- **DIRECTIONS**: Copy exactly the block of lines between the one containing "Continue the Blender" and the one containing "return min(1.0, max(0.0, (1.8", inclusive.

- **DATA SHOWN**:
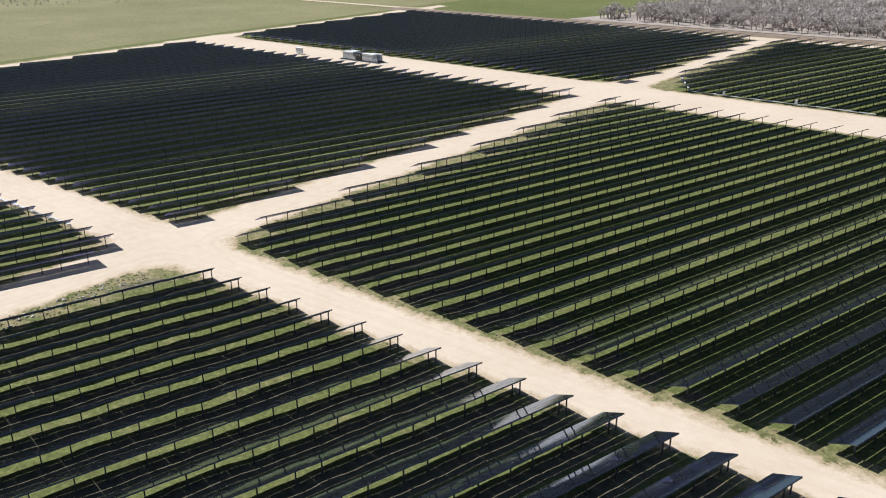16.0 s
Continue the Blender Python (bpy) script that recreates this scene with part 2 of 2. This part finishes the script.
PHASES = {"first": -46.45, "ab_west": -54.55, "ab_east": -53.45, "bc_west": -54.35, "bc_east": -53.75, "cd_west": -53.55, "cd_east": -53.35, "de": -53.4}


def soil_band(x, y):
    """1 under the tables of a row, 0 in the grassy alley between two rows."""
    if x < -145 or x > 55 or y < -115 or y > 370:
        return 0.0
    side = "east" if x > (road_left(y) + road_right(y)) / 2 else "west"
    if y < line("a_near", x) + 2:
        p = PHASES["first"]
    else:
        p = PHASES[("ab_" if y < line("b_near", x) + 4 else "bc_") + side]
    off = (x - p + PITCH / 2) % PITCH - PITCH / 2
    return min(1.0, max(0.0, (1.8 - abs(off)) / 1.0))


GX, GY = axis(-140, 50, 0.8, 4200), axis(-112, 364, 0.8, 4200)
me = grid_mesh("ground", GX, GY, lambda x, y: relief(x, y) if -140 <= x <= 50.5 and -112 <= y <= 364.5 else -0.04, [M_GROUND])
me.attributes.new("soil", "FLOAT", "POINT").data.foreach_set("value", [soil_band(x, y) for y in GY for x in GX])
tagged(new("ground", me), "rough green grass with dry and bare patches", "ground", kind="structure")


def strip(name, label, left, right, n, k, rise):
    """A road between two edge lines, each a function of 0..1, with a grassy margin where the gravel thins out."""
    verts, faces, inside = [], [], []
    for j in range(n + 1):
        a, b = Vector(left(j / n)), Vector(right(j / n))
        for i in range(k + 1):
            p = a.lerp(b, i / k)
            v = verge(p.x, p.y)
            inside.append(v)
            verts.append((p.x, p.y, grade(p.x, p.y) + rise + min(0.0, v * 0.05 + 0.1) * (1 if i in (0, k) else 0)))
    for j in range(n):
        for i in range(k):
            q = j * (k + 1) + i
            faces.append((q, q + 1, q + k + 2, q + k + 1))
    me = mesh_of(name, verts, faces, [M_ROAD])
    me.polygons.foreach_set("use_smooth", [True] * len(faces))
    at = me.attributes.new("verge", "FLOAT", "POINT")
    at.data.foreach_set("value", inside)
    return tagged(new(name, me), label, "road", kind="structure")


def cross_road(name, x0, x1, near, far, k, rise):
    px = lambda u: x0 + (x1 - x0) * u
    strip(name, "pale limestone gravel cross road between blocks of panels", lambda u: (px(u), near[0] + near[1] * px(u), 0),
          lambda u: (px(u), far[0] + far[1] * px(u), 0), 330, k, rise)


cross_road("road_a", -226, 90, (46.4, 0.307), (57.5, 0.272), 12, 0.040)
cross_road("road_b", -292, 90, (206.5, 0.327), (232.0, 0.311), 24, 0.044)
cross_road("road_c", -326, 90, (372.0, 0.327), (383.0, 0.287), 12, 0.048)
cross_road("road_d", -366, 60, (530.5, 0.318), (559.5, 0.312), 24, 0.052)
cross_road("road_e", -408, 200, (703.5, 0.366), (714.5, 0.366), 8, 0.056)
cross_road("road_north", -640, -402, (711.0, 0.335), (721.0, 0.335), 6, 0.060)
strip("road_main", "pale limestone gravel service road with worn wheel tracks", lambda u: (road_left(38 + 625 * u) - 6, 38 + 625 * u, 0),
      lambda u: (road_right(38 + 625 * u) + 8, 38 + 625 * u, 0), 620, 26, 0.034)
strip("road_west", "pale gravel boundary track beside open pasture", lambda u: (west(10 + 590 * u) - 3, 10 + 590 * u, 0),
      lambda u: (west(10 + 590 * u) + 9, 10 + 590 * u, 0), 300, 8, 0.030)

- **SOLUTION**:
Continue the Blender Python (bpy) script that recreates this scene with part 2 of 2. This part finishes the script.
PHASES = {"first": -46.45, "ab_west": -54.55, "ab_east": -53.45, "bc_west": -54.35, "bc_east": -53.75, "cd_west": -53.55, "cd_east": -53.35, "de": -53.4}


def soil_band(x, y):
    """1 under the tables of a row, 0 in the grassy alley between two rows."""
    if x < -145 or x > 55 or y < -115 or y > 370:
        return 0.0
    side = "east" if x > (road_left(y) + road_right(y)) / 2 else "west"
    if y < line("a_near", x) + 2:
        p = PHASES["first"]
    else:
        p = PHASES[("ab_" if y < line("b_near", x) + 4 else "bc_") + side]
    off = (x - p + PITCH / 2) % PITCH - PITCH / 2
    return min(1.0, max(0.0, (1.8 - abs(off)) / 1.0))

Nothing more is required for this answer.